Canadian Oil Grades Weaken as Crude Curtailments Set to Decrease

(Bloomberg) -- Prices for Canadian oil fell relative to U.S. futures as Alberta Premier Rachel Notley expressed hope her government would be able to back off mandatory production curtailments in April.

Heavy Western Canadian Select’s discount to West Texas Intermediate futures grew for a second day, widening 35 cents to $7.85 a barrel, according to data compiled by Bloomberg. Edmonton Mixed Sweet’s discount widened 75 cents to $3.25 a barrel and synthetic crude, a light oil produced in an upgrader from oil sands bitumen, traded at a 15 cent discount to futures versus a 60 cent premium Monday.

The original plan was to "take the foot off the gas, as it were, on the curtailment as we move out of winter production into April," Notley told reporters in Calgary Tuesday. "We are still hopeful" that plan can be followed, she said.
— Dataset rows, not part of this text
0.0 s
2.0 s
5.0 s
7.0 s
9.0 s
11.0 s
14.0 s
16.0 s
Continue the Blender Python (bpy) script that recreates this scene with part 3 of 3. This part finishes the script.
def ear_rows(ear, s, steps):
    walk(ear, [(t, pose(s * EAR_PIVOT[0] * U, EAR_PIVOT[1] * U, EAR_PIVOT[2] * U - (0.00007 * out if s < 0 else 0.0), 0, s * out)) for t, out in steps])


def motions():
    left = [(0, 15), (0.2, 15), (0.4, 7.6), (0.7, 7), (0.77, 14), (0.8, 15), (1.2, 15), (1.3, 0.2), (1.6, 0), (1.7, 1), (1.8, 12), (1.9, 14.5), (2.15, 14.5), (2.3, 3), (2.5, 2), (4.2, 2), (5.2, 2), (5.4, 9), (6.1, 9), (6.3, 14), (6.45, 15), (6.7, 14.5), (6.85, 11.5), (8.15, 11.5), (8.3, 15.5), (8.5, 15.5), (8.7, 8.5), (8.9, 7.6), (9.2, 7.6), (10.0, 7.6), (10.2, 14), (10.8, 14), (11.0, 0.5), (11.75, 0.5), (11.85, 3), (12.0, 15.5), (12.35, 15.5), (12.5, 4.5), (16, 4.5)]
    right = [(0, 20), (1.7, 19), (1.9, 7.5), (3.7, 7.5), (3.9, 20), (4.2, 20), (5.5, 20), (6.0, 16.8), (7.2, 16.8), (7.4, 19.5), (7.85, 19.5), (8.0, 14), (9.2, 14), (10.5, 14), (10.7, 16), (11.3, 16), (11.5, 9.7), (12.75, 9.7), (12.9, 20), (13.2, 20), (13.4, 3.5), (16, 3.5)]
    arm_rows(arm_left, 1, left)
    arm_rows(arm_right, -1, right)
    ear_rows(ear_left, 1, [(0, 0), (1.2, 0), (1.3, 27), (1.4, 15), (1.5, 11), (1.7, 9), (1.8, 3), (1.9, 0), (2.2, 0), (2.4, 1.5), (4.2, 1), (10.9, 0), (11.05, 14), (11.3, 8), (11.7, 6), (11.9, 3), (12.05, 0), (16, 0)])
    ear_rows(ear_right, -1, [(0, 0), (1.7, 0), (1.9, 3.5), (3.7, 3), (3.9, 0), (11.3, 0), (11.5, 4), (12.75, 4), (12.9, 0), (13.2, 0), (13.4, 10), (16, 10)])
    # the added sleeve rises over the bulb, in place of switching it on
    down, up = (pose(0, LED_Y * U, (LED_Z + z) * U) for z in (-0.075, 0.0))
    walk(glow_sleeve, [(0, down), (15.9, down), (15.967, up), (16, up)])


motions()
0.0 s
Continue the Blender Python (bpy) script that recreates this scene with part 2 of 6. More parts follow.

Canadian Oil Grades Weaken as Crude Curtailments Set to Decrease

Prices surged in December after the Alberta government announced that oil producers in the province would together have to cut output by 325,000 barrels a day starting this month and then extending the same volume of cuts into February.

The curtailments were announced to alleviate a local glut caused by rising production meeting a shortage of export pipelines. Western Canadian Select’s discount to futures shrank to $6.95 a barrel last Friday, the narrowest in almost 10 years, from as wide as $50 a barrel in October, the widest in at least 10 years.